The Christmas Caroler of Birds

The cold, pale mornings of late November and early December here begin with the song of a Carolina Wren, a familiar, very common small brown bird with an upturned tail, a dusky-orange breast and a pale stripe over its eye, often singing from a perch among the dry, rustling brown leaves that still cling to the oaks outside our bedroom windows.
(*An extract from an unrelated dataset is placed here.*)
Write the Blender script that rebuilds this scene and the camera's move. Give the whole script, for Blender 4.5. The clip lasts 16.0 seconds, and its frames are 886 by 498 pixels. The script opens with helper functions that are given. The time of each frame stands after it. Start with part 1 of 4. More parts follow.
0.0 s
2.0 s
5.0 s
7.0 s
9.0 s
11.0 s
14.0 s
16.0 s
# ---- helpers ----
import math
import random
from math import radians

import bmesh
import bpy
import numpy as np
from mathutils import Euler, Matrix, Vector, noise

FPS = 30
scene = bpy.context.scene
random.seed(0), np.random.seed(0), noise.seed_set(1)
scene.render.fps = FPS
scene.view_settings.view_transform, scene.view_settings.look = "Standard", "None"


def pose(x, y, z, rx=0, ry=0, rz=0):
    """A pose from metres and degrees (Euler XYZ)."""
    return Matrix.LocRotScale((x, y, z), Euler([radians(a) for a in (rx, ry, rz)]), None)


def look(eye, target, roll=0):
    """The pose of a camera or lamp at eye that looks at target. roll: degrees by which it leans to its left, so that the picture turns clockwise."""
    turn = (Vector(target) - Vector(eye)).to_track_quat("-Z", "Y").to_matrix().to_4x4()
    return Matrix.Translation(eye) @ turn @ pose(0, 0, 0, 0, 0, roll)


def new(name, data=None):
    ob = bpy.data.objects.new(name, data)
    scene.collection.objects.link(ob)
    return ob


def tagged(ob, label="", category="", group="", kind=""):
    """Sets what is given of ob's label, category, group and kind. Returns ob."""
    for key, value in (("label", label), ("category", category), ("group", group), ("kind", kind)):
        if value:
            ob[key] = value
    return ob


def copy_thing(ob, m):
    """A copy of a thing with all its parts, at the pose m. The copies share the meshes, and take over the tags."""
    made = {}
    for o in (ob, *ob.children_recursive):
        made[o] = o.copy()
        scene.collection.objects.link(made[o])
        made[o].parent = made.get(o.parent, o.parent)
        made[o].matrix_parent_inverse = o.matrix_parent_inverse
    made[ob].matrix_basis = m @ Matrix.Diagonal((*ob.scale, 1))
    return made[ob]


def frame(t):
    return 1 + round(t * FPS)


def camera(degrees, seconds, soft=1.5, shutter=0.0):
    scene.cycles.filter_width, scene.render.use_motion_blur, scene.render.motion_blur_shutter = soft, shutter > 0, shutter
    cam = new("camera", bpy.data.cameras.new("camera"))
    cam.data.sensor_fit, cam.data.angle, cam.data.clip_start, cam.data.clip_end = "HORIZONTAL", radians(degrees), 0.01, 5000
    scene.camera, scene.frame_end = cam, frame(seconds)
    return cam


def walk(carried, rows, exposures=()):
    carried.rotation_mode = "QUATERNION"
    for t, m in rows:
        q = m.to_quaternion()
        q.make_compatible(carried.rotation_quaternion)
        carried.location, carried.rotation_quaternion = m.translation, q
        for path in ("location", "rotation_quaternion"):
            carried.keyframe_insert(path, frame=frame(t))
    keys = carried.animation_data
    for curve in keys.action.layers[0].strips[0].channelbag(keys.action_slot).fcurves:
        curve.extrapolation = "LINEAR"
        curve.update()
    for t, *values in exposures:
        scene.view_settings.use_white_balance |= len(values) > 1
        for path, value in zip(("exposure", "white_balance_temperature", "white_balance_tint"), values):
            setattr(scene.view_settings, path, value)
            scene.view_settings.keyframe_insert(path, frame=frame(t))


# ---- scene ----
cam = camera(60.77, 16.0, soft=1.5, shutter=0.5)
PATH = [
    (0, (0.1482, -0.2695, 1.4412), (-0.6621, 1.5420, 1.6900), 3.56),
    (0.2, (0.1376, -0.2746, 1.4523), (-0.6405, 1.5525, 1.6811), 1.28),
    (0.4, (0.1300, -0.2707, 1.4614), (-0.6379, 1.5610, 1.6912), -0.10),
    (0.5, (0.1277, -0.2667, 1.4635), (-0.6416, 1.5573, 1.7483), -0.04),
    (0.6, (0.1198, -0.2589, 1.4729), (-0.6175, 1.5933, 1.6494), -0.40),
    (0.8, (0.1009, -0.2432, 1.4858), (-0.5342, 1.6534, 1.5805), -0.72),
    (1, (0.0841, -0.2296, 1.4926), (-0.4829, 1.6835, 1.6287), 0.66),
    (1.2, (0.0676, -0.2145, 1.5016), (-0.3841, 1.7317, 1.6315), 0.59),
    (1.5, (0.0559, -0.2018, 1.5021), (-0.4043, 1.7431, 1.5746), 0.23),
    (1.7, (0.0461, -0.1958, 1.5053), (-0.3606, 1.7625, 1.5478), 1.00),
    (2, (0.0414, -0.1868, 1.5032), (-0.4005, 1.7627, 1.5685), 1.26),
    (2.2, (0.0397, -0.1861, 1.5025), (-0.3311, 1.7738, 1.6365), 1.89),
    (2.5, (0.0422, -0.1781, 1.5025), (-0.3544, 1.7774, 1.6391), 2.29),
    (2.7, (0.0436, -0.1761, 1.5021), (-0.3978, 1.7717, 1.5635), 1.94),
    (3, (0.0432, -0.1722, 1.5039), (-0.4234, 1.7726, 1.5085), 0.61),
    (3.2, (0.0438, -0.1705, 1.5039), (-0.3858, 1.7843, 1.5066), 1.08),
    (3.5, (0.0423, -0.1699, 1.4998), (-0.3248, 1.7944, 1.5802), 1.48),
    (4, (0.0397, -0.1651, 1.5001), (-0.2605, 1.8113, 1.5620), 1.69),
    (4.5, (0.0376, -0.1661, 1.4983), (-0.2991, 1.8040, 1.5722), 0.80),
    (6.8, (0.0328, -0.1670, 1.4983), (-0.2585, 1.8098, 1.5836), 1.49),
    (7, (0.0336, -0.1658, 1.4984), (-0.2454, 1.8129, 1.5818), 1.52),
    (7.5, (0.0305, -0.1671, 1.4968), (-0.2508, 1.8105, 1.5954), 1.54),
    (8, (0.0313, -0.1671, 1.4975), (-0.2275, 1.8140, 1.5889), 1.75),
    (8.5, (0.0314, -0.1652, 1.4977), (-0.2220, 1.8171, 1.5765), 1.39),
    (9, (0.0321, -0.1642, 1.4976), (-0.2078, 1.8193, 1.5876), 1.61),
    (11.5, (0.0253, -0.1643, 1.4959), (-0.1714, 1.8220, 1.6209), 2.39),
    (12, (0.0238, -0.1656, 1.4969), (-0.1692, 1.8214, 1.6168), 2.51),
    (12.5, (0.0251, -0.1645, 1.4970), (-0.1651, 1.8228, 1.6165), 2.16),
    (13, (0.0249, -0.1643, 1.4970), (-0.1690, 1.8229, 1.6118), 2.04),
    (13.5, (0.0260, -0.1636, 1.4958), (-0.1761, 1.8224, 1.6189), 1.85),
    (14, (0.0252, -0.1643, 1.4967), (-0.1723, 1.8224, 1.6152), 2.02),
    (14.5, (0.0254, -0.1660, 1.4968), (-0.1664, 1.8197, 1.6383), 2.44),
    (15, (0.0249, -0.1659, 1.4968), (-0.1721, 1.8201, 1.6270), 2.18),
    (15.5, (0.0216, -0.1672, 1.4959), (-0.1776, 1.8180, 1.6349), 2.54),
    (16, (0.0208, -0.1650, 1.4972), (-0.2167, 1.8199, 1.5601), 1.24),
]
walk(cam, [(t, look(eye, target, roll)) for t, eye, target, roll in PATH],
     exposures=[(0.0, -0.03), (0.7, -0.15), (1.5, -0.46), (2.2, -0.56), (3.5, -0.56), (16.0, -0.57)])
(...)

In contrast to the muted colors of the trees and shrubs all around, the bright, musical song of the wren is as colorful and warm as a Christmas carol – not the only bird singing at this time of year, but one of the few, and the one most in tune with the holiday season.
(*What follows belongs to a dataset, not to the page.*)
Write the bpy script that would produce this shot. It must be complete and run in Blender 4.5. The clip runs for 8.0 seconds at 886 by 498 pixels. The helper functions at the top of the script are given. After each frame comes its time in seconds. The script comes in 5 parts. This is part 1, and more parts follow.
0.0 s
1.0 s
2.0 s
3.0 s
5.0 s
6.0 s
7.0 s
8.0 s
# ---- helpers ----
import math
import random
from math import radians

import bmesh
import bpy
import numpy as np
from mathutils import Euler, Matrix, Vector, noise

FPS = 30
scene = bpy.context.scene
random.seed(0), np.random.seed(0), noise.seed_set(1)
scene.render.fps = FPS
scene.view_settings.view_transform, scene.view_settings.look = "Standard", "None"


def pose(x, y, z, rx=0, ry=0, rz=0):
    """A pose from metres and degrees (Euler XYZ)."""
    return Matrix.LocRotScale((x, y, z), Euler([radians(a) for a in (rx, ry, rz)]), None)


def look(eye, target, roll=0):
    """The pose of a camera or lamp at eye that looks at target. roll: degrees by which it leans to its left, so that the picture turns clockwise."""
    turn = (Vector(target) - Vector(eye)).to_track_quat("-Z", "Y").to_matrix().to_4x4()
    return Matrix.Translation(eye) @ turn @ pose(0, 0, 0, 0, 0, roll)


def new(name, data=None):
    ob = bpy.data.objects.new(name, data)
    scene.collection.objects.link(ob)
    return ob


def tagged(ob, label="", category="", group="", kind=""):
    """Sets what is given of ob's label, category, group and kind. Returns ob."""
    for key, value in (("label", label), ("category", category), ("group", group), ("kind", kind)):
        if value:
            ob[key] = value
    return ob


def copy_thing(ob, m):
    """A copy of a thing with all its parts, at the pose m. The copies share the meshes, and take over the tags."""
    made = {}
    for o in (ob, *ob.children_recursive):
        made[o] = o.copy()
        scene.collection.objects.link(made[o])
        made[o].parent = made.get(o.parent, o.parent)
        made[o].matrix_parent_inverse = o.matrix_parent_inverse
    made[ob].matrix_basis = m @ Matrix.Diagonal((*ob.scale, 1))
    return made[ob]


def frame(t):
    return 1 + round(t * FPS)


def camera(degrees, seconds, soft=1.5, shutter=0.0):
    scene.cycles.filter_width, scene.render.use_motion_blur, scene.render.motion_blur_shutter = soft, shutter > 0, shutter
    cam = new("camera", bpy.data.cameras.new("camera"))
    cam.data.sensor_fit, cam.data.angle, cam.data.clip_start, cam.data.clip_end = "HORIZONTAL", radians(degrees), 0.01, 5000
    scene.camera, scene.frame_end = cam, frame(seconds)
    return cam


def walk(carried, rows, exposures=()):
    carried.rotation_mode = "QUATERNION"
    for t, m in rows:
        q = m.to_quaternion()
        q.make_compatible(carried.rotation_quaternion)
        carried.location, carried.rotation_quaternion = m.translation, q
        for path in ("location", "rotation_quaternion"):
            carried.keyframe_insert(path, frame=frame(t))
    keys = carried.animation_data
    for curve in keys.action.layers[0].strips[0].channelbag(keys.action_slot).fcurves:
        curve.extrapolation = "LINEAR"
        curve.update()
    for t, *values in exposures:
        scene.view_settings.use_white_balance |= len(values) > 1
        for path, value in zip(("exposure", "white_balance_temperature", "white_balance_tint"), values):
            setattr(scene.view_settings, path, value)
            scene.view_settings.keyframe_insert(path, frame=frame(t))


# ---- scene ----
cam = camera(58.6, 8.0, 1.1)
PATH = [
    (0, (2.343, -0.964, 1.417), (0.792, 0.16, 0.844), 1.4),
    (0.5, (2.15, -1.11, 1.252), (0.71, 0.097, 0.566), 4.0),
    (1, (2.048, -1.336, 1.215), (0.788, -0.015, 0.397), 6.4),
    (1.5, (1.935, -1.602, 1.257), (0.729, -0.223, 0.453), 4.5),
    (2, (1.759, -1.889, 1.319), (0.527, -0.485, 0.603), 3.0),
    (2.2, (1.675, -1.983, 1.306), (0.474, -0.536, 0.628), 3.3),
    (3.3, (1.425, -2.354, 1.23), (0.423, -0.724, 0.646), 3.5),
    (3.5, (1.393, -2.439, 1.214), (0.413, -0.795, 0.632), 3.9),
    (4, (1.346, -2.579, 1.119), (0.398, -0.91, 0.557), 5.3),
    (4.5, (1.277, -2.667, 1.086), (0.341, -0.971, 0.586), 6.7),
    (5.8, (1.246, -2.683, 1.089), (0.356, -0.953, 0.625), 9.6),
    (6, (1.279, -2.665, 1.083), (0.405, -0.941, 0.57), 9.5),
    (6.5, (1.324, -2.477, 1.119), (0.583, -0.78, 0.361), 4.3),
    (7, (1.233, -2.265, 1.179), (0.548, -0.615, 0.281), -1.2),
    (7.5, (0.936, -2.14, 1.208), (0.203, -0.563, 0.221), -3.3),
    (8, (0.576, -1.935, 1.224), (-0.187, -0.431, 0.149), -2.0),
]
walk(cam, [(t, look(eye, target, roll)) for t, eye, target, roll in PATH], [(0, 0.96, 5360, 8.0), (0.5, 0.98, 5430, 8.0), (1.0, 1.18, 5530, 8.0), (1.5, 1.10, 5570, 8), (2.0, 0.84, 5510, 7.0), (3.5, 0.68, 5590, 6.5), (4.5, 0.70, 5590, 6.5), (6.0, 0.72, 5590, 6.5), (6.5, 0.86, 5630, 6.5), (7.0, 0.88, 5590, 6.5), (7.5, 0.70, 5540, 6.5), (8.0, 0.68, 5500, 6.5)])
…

A male Carolina Wren welcomes even the coldest, dreariest late-fall morning with a bold teakettle, teakettle, teakettle – or heard a different way maybe, merrily, merrily, merrily – answered by a female’s long, ringing, trilled cheeer.

The singing continues off and on all day, in a variety of different patterns of two or three phrases, as well as trills, burbles, buzzes, chitters, bleeps and other calls. I don’t know how often one particular Carolina Wren might sing at this time of year, but there are many scattered throughout the neighborhood, so their songs and calls are heard from shrubs, trees, thickets, fields and woods – and now and then from inside a garage that’s been left open. Often two or three males seem to be singing back and forth to each other, repeating the same songs. At other times, I’ve stood and listened to four or five different wrens singing in different directions, all singing a different kind of song. A Carolina Wren may have a repertoire of more than 50 different songs, though around 30 is said to be the average. And while each song is distinct, the full-throated, confident tone is always recognizable.
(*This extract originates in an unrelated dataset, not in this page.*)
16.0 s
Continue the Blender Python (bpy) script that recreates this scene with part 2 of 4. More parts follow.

One of their most frequent vocalizations at this time of year is something that sounds to me like a burble. It’s a fast, repeated, sort of bouncing purp-purp-purp-purp that they seem to utter most often when moving around, a traveling chatter.

Though so common and familiar they’re often overlooked, Carolina Wrens are remarkable singers and ingenious, curious, feisty, entertaining little birds – and this time of year is a good time to appreciate the beauty and spirit they bring to everyday life in a suburban yard. Things would be a lot less interesting around here without them.

Around our house, a Carolina Wren is a frequent visitor to both feeders and birdbaths. They cling to a feeder for several minutes at a time, eating seeds, nuts or fruit. There’s almost always one or two under the bushes out front, and usually another one or two around the back deck or in the edge of the woods. This morning I looked out the kitchen window and a Carolina Wren was perched on the deck rail, bobbing up and down as it sang a few bars, then it searched along the rail and down on the deck among the piles of fallen leaves for hidden spiders or larvae or something, burbling as it went.

One morning in late November, on a cold but sunny day, I watched as a Carolina Wren took a bath in the birdbath out front. The water was shallow, with a thick layer of soggy dark-brown fallen leaves, but seemed to suit the wren’s purposes, as it dipped in, fluttering its wings and submerged completely. Then it popped out to perch on the rim and look around sharply for a few seconds before hopping back into the water to wash itself again, splashing as it dipped its head under and turned itself around. Each time it came up to perch on the rim, it sat in a ray of sunlight, which made its breast glow rosy brown. It did this four or five times, and then, after the last one, flew to one of the feeders and immediately began to eat. Some days, life is good.